Fast forward to the late spring of 2012 and Wilson is the unquestioned leader of the team, the face of the program. Does he wonder why Petrino and McGee asked him to try to step into a tough-man type coaching role last summer when he was probably just going to lead as an example in his own personal style? Or did he change into that role that his coaches wanted in the way he led during an 11-2 season?

"I already lived through that," Wilson said. "There's a lot of me that says I'm the same guy I was a year ago, in terms of my personality, in terms of the way I led and the way I carried myself and went to practice every single day.

"Then there's a part of me that says I changed. I think coaching wise you might have a question about a guys leadership just because you haven't seen it on the field when it counts. Until you see it, you go, ‘Does he have the right qualities.' And you might try to push him into something. I understood that.

"Sometimes those qualities don't come out until your time is appointed to you. I think that's big in everything you do.

"That's the case in everything you do. Sometimes big-time coaches don't emerge until they are giving the opportunity and they are put in the driver's seat. There's a reason you don't hear their names until appointed head coach.

"There are a lot of different things that play into that. I'm excited that all of that stuff has transpired for a reason.

"Last year when we changed (quarterbacks) coach during the Cotton Bowl time, my maturity improved. I got a lot more reps during the bowl practices, got a win at the Cotton Bowl. That helps your confidence."

There have been other things that have changed Wilson. Faced with a decision on whether to return for his senior season or declare for the draft, Wilson said he had to mature even more.
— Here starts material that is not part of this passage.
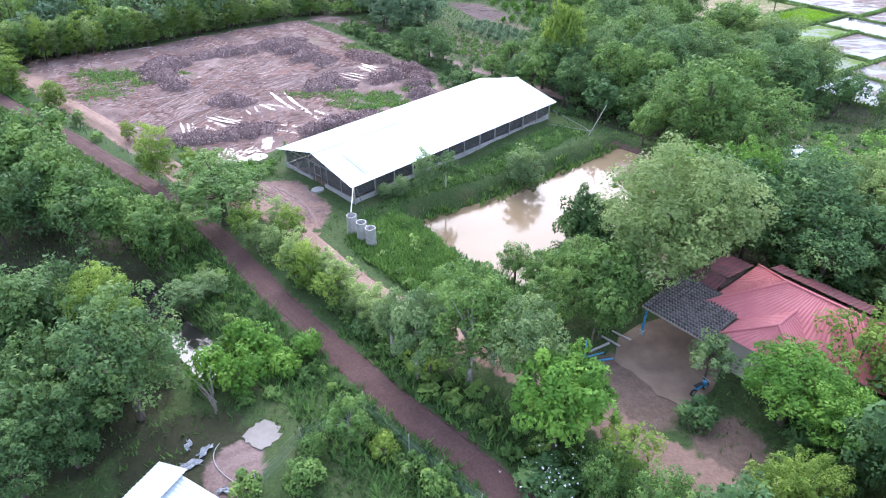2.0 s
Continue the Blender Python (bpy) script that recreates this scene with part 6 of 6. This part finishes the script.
# house yard clutter
ypole = thing("yard_pole", 11.1, 36.8, height(11.1, 36.8), 0, "short wooden yard pole with slack wires", "pole")
bm = bmesh.new()
rod(bm, (0, 0, -0.3), (0.15, 0.25, 2.2), 0.08, 0.06)
part("shaft", bm, DARK_WOOD, ypole)
for k, (tx, ty, tz) in enumerate(((4.5, 1.5, 2.6), (4.7, 1.2, 2.4), (-4.6, -5.0, 4.0), (4.4, 3.2, 3.0))):
    bm = bmesh.new()
    prev = None
    for i in range(9):
        f = i / 8
        q = Vector((0.14 + tx * f, 0.23 + ty * f, 2.1 + (tz - 2.1) * f - 0.3 * math.sin(f * 3.1416)))
        if prev:
            rod(bm, prev, q, 0.02, sides=4)
        prev = q
    part("wire", bm, DARK_GAP, ypole)
for k, (x, y, a) in enumerate(((11.4, 36.6, 20), (11.9, 36.1, 10), (11.0, 37.4, 75))):
    e = thing("blue_pipe", x, y, height(x, y) + 0.06, a, "blue plastic pipe lying on the ground", "pipe", "blue pipes")
    bm = bmesh.new()
    rod(bm, (-0.9, 0, 0), (0.9, 0, 0), 0.06)
    part("pipe_length", bm, BLUE_PAINT, e)
for k, (x, y, a) in enumerate(((12.9, 38.3, -46), (13.9, 39.0, -42), (12.0, 37.4, 30))):
    e = thing("concrete_post", x, y, height(x, y) + 0.07, a, "spare concrete post lying on the ground", "post", "spare posts")
    bm = bmesh.new()
    box(bm, (1.9, 0.15, 0.13), at(0, 0, 0), 0.01)
    part("beam", bm, CONCRETE, e)


def motorbike(x, y, turn):
    e = thing("motorbike", x, y, 0.12, turn, "small blue and black motorbike parked on the concrete", "motorbike")
    for dx in (-0.6, 0.6):
        bm = bmesh.new()
        bmesh.ops.create_cone(bm, cap_ends=True, segments=20, radius1=0.28, radius2=0.28, depth=0.1, matrix=at(dx, 0, 0.28) @ pose(0, 0, 0, 90, 0, 0))
        wheel = part("wheel", bm, DARK_GAP, e)
        bm = bmesh.new()
        bmesh.ops.create_cone(bm, cap_ends=True, segments=16, radius1=0.17, radius2=0.17, depth=0.12, matrix=at(dx, 0, 0.28) @ pose(0, 0, 0, 90, 0, 0))
        part("rim", bm, STEEL, wheel, "steel wheel rim")
    bm = bmesh.new()
    box(bm, (0.75, 0.24, 0.32), at(-0.15, 0, 0.6), 0.08)
    box(bm, (0.2, 0.34, 0.55), at(0.42, 0, 0.65) @ pose(0, 0, 0, 0, -20, 0), 0.06)
    part("body", bm, BLUE_PAINT, e, "light blue fairing")
    bm = bmesh.new()
    box(bm, (0.7, 0.28, 0.1), at(-0.25, 0, 0.82), 0.04)
    part("seat", bm, DARK_GAP, e, "black seat")
    bm = bmesh.new()
    rod(bm, (0.5, -0.32, 0.98), (0.5, 0.32, 0.98), 0.02)
    rod(bm, (0.58, 0, 0.3), (0.48, 0, 1.0), 0.03)
    part("handlebar", bm, STEEL, e)


motorbike(17.9, 32.9, 30)
basin = thing("green_sheet", -0.6, 38.4, height(-0.6, 38.4) + 0.04, 35, "crumpled green plastic sheet on the ground beside the track", "plastic sheet")
bm = bmesh.new()
bmesh.ops.create_grid(bm, x_segments=6, y_segments=5, size=0.5)
for v in bm.verts:
    v.co = (v.co.x * 1.2, v.co.y * 0.8, 0.12 * math.sin(v.co.x * 9) * math.cos(v.co.y * 7) + 0.1)
part("sheet", bm, GREEN_PLASTIC, basin)
for x, y, w, d, a, lab in ((-13.0, 62.7, 1.5, 1.0, 30, "rough pale concrete slab beside the barn gate"),):
    e = thing("concrete_slab", x, y, height(x, y), a, lab, "slab")
    bm = bmesh.new()
    bmesh.ops.create_cone(bm, cap_ends=True, segments=9, radius1=0.62, radius2=0.58, depth=0.22, matrix=Matrix.Diagonal((w * 0.8, d, 1, 1)) @ at(0, 0, 0.08))
    part("slab_body", bm, CONCRETE, e)
for k, (x, y, a, s) in enumerate(((-15.1, 27.0, 20, 1.0), (-14.5, 28.0, 60, 0.8), (-12.5, 25.1, 10, 0.7), (-15.7, 28.4, 100, 0.6))):
    e = thing("tarpaulin", x, y, height(x, y) + 0.05, a, "crumpled grey-blue tarpaulin on bare soil", "tarpaulin", "tarpaulins")
    bm = bmesh.new()
    bmesh.ops.create_grid(bm, x_segments=8, y_segments=6, size=0.5)
    for v in bm.verts:
        v.co = (v.co.x * 1.3 * s + 0.12 * math.sin(v.co.y * 9 + k), v.co.y * 0.55 * s + 0.1 * math.sin(v.co.x * 8 + k), 0.1 + 0.06 * math.sin(v.co.x * 13 + k) * math.cos(v.co.y * 11))
    part("sheet", bm, plain("grey_tarpaulin", (0.2, 0.22, 0.24), (0.36, 0.38, 0.4), 3.0, 0.7) if k == 0 else bpy.data.materials["grey_tarpaulin"], e)
hose = thing("hose", -13.8, 28.6, height(-13.8, 28.6), 0, "pale curved hose lying on bare soil", "hose")
bm = bmesh.new()
prev = None
for i in range(15):
    f = i / 14
    q = Vector((1.9 * f ** 2 - 0.35 * math.sin(f * 3.1), -3.0 * f, 0.05 + height(-13.8 + 1.9 * f ** 2 - 0.35 * math.sin(f * 3.1), 28.6 - 3.0 * f) - height(-13.8, 28.6)))
    if prev:
        rod(bm, prev, q, 0.03, sides=6)
    prev = q
part("hose_run", bm, CONCRETE, hose)


def bare_tree(x, y, tall, label):
    """A leafless tree: forked bare branches."""
    r = np.random.RandomState(int(abs(x * 10)))
    e = thing("bare_tree", x, y, height(x, y) - 0.1, 0, label, "tree")
    vs, fs, off = [], [], 0
    for k in range(9):
        a = r.uniform(0, 6.28)
        b = r.uniform(0.06, 0.2) * tall
        z0 = tall * r.uniform(0.0, 0.45)
        p = [(0.03 * k, 0, z0), (b * 0.4 * math.cos(a), b * 0.4 * math.sin(a), z0 + tall * 0.28), (b * math.cos(a), b * math.sin(a), z0 + tall * r.uniform(0.4, 0.55))]
        v, f = tube(p, [0.045, 0.028, 0.008], 5)
        vs.append(v)
        fs.append(f + off)
        off += len(v)
    v, f = tube([(0, 0, 0), (0.05, 0, tall * 0.5)], [0.08, 0.05], 6)
    vs.append(v)
    fs.append(f + off)
    finish("trunk", quick_mesh("bare_trunk", np.concatenate(vs), np.concatenate(fs), smooth=True), BARK_GREY, e)


bare_tree(-14.8, 31.2, 4.6, "leafless pale young tree beside the shed")
bare_tree(11.6, 27.2, 4.0, "leafless pale twiggy tree beside the lane")
bare_tree(-60.0, 82.0, 6.5, "bare pale tree at the thicket edge")


def palm(x, y, tall, label):
    r = np.random.RandomState(9)
    e = thing("coconut_palm", x, y, height(x, y) - 0.1, 0, label, "palm")
    v, f = tube([(0, 0, 0), (0.2, 0, tall * 0.5), (0.3, 0.1, tall)], [0.2, 0.15, 0.13], 8)
    finish("trunk", quick_mesh("palm_trunk", v, f, smooth=True), BARK_PALE, e)
    for k in range(16):
        a = 6.2832 * k / 16 + r.uniform(-0.15, 0.15)
        up = r.uniform(-0.1, 0.9)
        verts = []
        for i in range(14):
            t = i / 13
            rad, z = 2.3 * t, tall + up * 1.6 * t - 1.9 * t * t
            c = Vector((0.3 + rad * math.cos(a), 0.1 + rad * math.sin(a), z))
            w = 0.5 * math.sin(3.1416 * (0.12 + 0.86 * t)) + 0.02
            s = Vector((-math.sin(a), math.cos(a), -0.5))
            s2 = Vector((math.sin(a), -math.cos(a), -0.5))
            fwd = Vector((math.cos(a), math.sin(a), 0)) * 0.1
            for sd in (s, s2):
                verts += [tuple(c - fwd * 0.6), tuple(c + sd * w + fwd * 2.0), tuple(c + fwd * 0.6)]
        v = np.array(verts)
        me = quick_mesh("frond", v, np.arange(len(v)).reshape(-1, 3))
        tint_mesh(me, np.full(len(v), r.uniform(0.3, 0.9)))
        finish("frond", me, LEAF["yellow"], e)


palm(35.4, -11.2, 2.4, "young coconut palm beside the road")


def excavator(x, y, turn):
    e = thing("excavator", x, y, height(x, y), turn, "small red excavator with white cab roof on red earth fill", "excavator")
    red, dark = plain("red_machine_paint", (0.2, 0.04, 0.035), (0.32, 0.07, 0.06), 2.0, 0.5), DARK_GAP
    for s in (1, -1):
        bm = bmesh.new()
        box(bm, (2.6, 0.45, 0.6), at(0, s * 0.85, 0.32), 0.2)
        part("track", bm, dark, e)
    bm = bmesh.new()
    box(bm, (2.1, 1.9, 0.7), at(-0.2, 0, 1.05), 0.12)
    part("body", bm, red, e, "red engine body")
    bm = bmesh.new()
    box(bm, (1.0, 0.9, 1.2), at(0.4, 0.45, 1.9), 0.1)
    cab = part("cab", bm, red, e, "red cab")
    bm = bmesh.new()
    box(bm, (0.06, 0.7, 0.7), at(0.9, 0.45, 2.05))
    box(bm, (0.7, 0.06, 0.7), at(0.4, 0.9, 2.05))
    part("cab_window", bm, GLASS, cab, "dark cab window")
    bm = bmesh.new()
    box(bm, (1.1, 1.0, 0.08), at(0.4, 0.45, 2.55), 0.02)
    part("cab_roof", bm, WHITE_PAINT, e, "white cab roof")
    bm = bmesh.new()
    rod(bm, (0.7, -0.3, 1.3), (2.2, -0.3, 2.9), 0.16, 0.13)
    part("boom", bm, red, e)
    bm = bmesh.new()
    rod(bm, (2.2, -0.3, 2.9), (3.2, -0.3, 1.2), 0.13, 0.1)
    part("arm", bm, red, e)
    bm = bmesh.new()
    box(bm, (0.5, 0.7, 0.5), at(3.2, -0.3, 0.9) @ pose(0, 0, 0, 0, 35, 0), 0.08)
    part("bucket", bm, dark, e)


excavator(95.0, -19.8, 150)
for x, y in ((78, 4), (70, 12), (63, 8), (60, -8), (66, -18), (55, -2), (80, 8), (52, 4)):
    r = np.random.RandomState(int(x))
    ring = []
    for i in range(20):
        a = 6.2832 * i / 20
        q = 1 + 0.3 * math.sin(a * 2 + x) + r.uniform(-0.2, 0.2)
        ring.append((x + 1.5 * q * math.cos(a), y + 0.7 * q * math.sin(a)))
    bm = bmesh.new()
    z = min(height(*p) for p in ring) + 0.3
    f = bm.faces.new([bm.verts.new((*p, z)) for p in ring])
    f.normal_update()
    if f.normal.z < 0:
        f.normal_flip()
    tagged(part("soil_puddle", bm, PUDDLE), "rain puddle between soil heaps", "puddle", "soil puddles", "structure")


CLAY = earth("grey_pink_clay", (0.12, 0.082, 0.075), (0.225, 0.155, 0.14), (0.37, 0.275, 0.25))


def soil_heaps():
    """Dumped loads of clay side by side: lumpy mounds that share six shapes."""
    r = np.random.RandomState(480)
    p = scatter(MOUNDS, 2.35, 481)
    p = p[(line_gap(p[:, 0], p[:, 1], FILL_ROAD) > 3.4)]
    n = 14
    a, b = np.meshgrid(np.linspace(-1.1, 1.1, n), np.linspace(-1.1, 1.1, n))
    i = np.arange(n * n).reshape(n, n)
    f = np.stack([i[:-1, :-1], i[:-1, 1:], i[1:, 1:], i[1:, :-1]], axis=-1).reshape(-1, 4)
    shapes = []
    for k in range(6):
        rim = 1 + 0.14 * np.sin(np.arctan2(b, a) * 3 + k) + 0.08 * np.sin(np.arctan2(b, a) * 5 + k * 2)
        z = np.sqrt(np.clip(1 - (np.hypot(a, b) / rim) ** 2, 0, 1)) * (1 + 0.3 * swell(a, b, 0.9, 482 + k) + r.uniform(-0.2, 0.2, a.shape)) - 0.3
        me = quick_mesh("clay_body", np.stack([a, b, z], axis=-1).reshape(-1, 3), f, smooth=True)
        me.materials.append(CLAY)
        shapes.append(me)
    for x, y in p:
        s = r.uniform(1.0, 1.9)
        ob = new("clay_mound", shapes[r.randint(6)])
        ob.matrix_world = pose(x, y, height(x, y) - 0.05, 0, 0, r.uniform(0, 360)) @ Matrix.Diagonal((s, s * r.uniform(0.75, 1.0), r.uniform(0.55, 1.15), 1))
        tagged(ob, "dumped heap of grey-pink clay among others", "soil heap", "clay heaps")


soil_heaps()


def red_ridge():
    """Dumped red fill along the haul road."""
    r = np.random.RandomState(490)
    n = 9
    a, b = np.meshgrid(np.linspace(-1, 1, n), np.linspace(-1, 1, n))
    i = np.arange(n * n).reshape(n, n)
    f = np.stack([i[:-1, :-1], i[:-1, 1:], i[1:, 1:], i[1:, :-1]], axis=-1).reshape(-1, 4)
    vs, fs = [], []
    for k in range(230):
        t = r.uniform(0, 1)
        seg = FILL_ROAD[2:9]
        j = min(int(t * 6), 5)
        q = t * 6 - j
        (ax, ay), (bx, by) = seg[j], seg[j + 1]
        ln = math.hypot(bx - ax, by - ay)
        off = -r.uniform(2.0, 5.6) if k % 6 else r.uniform(2.2, 4.0)
        x, y = ax + (bx - ax) * q - (by - ay) / ln * off, ay + (by - ay) * q + (bx - ax) / ln * off
        s, h, tt = r.uniform(1.2, 2.4), r.uniform(0.3, 0.9), r.uniform(0, 6.28)
        z = smooth((1 + 0.2 * np.sin(np.arctan2(b, a) * 3 + k) - np.hypot(a, b)) / 0.75) * h + r.uniform(-0.12, 0.12, a.shape) * h
        wx, wy = s * (a * math.cos(tt) - b * math.sin(tt)), s * (a * math.sin(tt) + b * math.cos(tt))
        vs.append(np.stack([wx + x, wy + y, z + land(wx + x, wy + y) - 0.12], axis=-1).reshape(-1, 3))
        fs.append(f + k * n * n)
    me = quick_mesh("red_soil_ridge", np.concatenate(vs), np.concatenate(fs), smooth=True)
    tagged(finish("red_soil_ridge", me, earth("dumped_red_soil", (0.11, 0.035, 0.03), (0.19, 0.065, 0.054), (0.28, 0.115, 0.095))), "ridge of dumped red soil along the haul road", "soil ridge", kind="stuff")


red_ridge()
"That decision making process after the game as we talked about the draft made me grow up as a person," he said. "I knew I had wanted to be here for my entire time all along. This is what my goals are and what I want to do as a person long term. You have to make a lot of grown-up decisions and do it in a short time frame. That helps you grow up and have a different purpose for playing. Then all of the stuff that transpired in the last month makes you grow up more.
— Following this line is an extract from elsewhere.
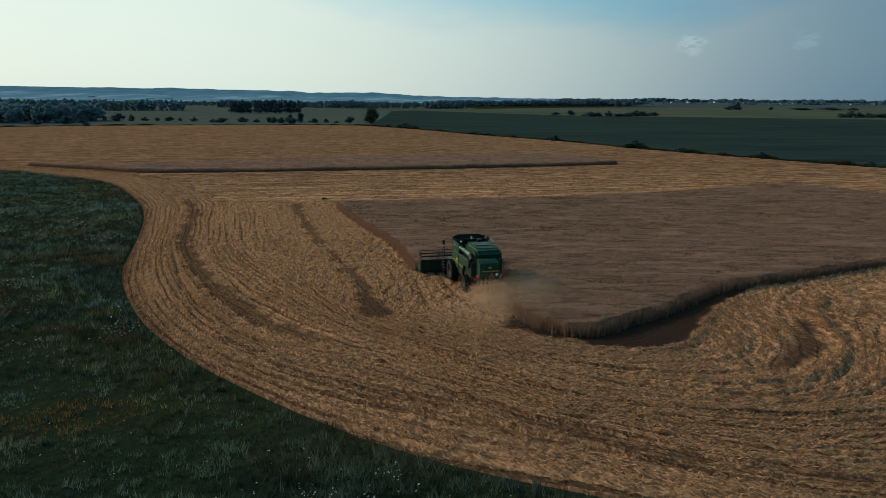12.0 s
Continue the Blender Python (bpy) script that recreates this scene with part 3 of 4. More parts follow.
# level fields of the low ground behind, far to near
flat_field("meadow_far", [(-2600, 420), (-330, 360), (-249, 422), (-172, 468), (-115, 486), (-60, 497), (-36, 500), (120, 700), (60, 1500), (-2600, 1700)], "meadow",
           "olive pasture between the wheat field and woods", -0.045, "pasture")
flat_field("crop_field", list(FAR[40:-1] + np.array((1.5, 2.0))) + [(900, 200), (1300, 640), (402, 705), (236, 757), (136, 797), (-21, 1050), (-45, 1000), (-34, 520)], "crop_green",
           "dark green level crop field", -0.03, "crop field")
flat_field("ripe_field", [(-21, 1054), (136, 801), (236, 761), (402, 709), (1300, 645), (2800, 1300), (2700, 2500), (1300, 2300), (739, 1890), (264, 1500), (35, 1180), (-137, 1215), (-270, 1230), (-270, 1135), (-60, 1070)], "ripe_far",
           "pale yellow green field beyond the crop", -0.035, "field")
build_wheat("wheat_block", BLOCK, "standing ripe wheat in a broad uncut block", 0.42)
build_wheat("wheat_strip", STRIP, "narrow strip of standing ripe wheat", 0.6)
build_wheat_stalks("wheat_stalks", BLOCK, 40000, "upright wheat stalks along the cut edge")
build_wheat_ears()
build_wheat_stalks("strip_stalks", STRIP, 16000, "upright wheat stalks along the strip")
build_meadow_grass()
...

"Right now, I feel more confident than I've ever felt and I think that helps you become a better leader. I think guys see that."

Did Wilson watch Texas A&M quarterback Ryan Tannehill go in the eighth overall pick in the draft?

"I did watch it," Wilson said. "I got to know him before when I was at the (Manning Passing Academy). When I made my decision back in January, I told myself, after this I'm going to put my nose down and not question it and make myself right.

"But when you watch the draft, it comes to you. Obviously, I could have been right there in the mix with those guys. And I knew that when I made my decision. I had a number of sources that told me that you could be right there in the middle of the first round.

"I think even during the process, Tannehill got a little bump (higher). He got to show some people what he could do and that helped his stock out a little bit."

There are good things that could come out of the coaching stage that give Wilson a little bump. Obviously, playing in the Petrino system is a plus with NFL coaches because Petrino operated a pro system. But it can also be a downgrade because some think quarterback numbers for an Arkansas quarterback in this system may inflate the numbers. This is a chance to show himself under a new playcaller, even if it's still a Petrino and in a similar system. The key is that Wilson has grown in his ability to make checks at the line and change calls.

"I think some did look at having Coach Petrino calling plays as an advantage for a quarterback and might say it's a system thing (and not a player's ability)," Wilson said. "But I guess I still have a Petrino calling plays for me. That's a great thing, too, but he does call a different game, a really good game that I'm comfortable with. A lot of the things he calls are because I'm good at.

"I always try to spin things in the positive and there's no reason this situation can't help me. When you talk to general managers later down the road, I hope this can spin in the positive for me."